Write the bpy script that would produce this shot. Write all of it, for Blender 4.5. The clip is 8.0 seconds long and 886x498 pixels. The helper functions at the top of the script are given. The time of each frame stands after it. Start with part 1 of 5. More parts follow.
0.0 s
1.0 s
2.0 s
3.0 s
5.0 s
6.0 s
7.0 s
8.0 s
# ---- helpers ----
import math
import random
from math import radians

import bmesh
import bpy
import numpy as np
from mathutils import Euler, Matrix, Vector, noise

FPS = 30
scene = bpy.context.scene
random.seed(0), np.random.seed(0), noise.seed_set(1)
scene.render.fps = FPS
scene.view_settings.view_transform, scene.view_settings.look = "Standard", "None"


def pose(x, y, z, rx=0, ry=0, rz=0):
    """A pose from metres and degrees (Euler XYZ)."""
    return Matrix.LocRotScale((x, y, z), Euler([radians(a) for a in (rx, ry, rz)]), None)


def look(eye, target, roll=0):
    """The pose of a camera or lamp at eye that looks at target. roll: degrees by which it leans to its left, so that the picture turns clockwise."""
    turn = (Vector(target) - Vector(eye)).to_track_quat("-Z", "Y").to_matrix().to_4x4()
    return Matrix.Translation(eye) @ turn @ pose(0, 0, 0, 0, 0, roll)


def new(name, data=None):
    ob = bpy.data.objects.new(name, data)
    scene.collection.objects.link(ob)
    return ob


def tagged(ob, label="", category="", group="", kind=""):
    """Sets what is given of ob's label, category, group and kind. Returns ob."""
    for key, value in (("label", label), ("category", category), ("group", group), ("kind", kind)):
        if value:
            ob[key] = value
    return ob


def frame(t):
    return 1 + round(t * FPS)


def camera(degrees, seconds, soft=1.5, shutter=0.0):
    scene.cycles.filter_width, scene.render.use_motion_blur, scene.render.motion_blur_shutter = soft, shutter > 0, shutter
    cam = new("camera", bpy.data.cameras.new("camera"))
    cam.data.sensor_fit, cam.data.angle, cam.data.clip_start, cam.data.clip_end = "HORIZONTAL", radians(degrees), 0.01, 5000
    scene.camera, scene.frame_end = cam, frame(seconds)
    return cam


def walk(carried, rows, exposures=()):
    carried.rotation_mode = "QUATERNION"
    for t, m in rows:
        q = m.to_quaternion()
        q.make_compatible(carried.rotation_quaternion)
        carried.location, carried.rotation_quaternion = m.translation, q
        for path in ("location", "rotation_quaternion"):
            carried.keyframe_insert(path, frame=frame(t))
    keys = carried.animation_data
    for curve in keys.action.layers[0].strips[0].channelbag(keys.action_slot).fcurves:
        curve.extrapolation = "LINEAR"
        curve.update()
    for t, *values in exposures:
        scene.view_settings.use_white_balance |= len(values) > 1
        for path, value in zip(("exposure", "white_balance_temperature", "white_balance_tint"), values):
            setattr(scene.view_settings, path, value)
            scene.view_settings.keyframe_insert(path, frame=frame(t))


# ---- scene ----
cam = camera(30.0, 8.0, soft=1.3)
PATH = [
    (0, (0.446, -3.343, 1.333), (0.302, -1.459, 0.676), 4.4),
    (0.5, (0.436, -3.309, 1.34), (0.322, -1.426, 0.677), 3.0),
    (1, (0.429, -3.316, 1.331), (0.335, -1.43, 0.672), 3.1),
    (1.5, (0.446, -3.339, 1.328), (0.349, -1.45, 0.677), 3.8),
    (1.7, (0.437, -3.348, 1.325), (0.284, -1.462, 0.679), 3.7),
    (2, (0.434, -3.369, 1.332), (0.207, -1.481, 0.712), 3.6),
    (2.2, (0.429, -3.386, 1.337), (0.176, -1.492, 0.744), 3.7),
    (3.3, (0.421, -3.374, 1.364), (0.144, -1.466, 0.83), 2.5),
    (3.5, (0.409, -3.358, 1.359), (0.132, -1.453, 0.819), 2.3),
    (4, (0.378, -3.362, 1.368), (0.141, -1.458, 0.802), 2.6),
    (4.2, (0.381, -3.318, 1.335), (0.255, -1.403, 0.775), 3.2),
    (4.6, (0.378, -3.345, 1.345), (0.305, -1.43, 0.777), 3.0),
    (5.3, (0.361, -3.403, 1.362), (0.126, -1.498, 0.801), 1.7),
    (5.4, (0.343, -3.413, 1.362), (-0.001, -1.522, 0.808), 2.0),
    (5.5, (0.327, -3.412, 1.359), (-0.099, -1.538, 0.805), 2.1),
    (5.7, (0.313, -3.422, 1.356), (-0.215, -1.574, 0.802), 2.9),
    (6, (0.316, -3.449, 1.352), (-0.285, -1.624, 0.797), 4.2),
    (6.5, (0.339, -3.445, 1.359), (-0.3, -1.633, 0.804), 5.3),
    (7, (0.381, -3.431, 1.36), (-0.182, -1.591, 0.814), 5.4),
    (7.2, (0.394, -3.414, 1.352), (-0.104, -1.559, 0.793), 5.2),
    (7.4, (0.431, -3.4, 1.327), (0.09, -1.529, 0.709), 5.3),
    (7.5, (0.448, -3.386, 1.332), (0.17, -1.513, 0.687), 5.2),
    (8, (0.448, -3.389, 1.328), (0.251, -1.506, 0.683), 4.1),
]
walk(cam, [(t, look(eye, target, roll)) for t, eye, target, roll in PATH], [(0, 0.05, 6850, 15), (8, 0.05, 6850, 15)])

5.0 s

What the task asks =>
Select every line of the material above holding the word "that" and copy it.

Answer in full =>
Write the bpy script that would produce this shot. Write all of it, for Blender 4.5. The clip is 8.0 seconds long and 886x498 pixels. The helper functions at the top of the script are given. The time of each frame stands after it. Start with part 1 of 5. More parts follow.
    """The pose of a camera or lamp at eye that looks at target. roll: degrees by which it leans to its left, so that the picture turns clockwise."""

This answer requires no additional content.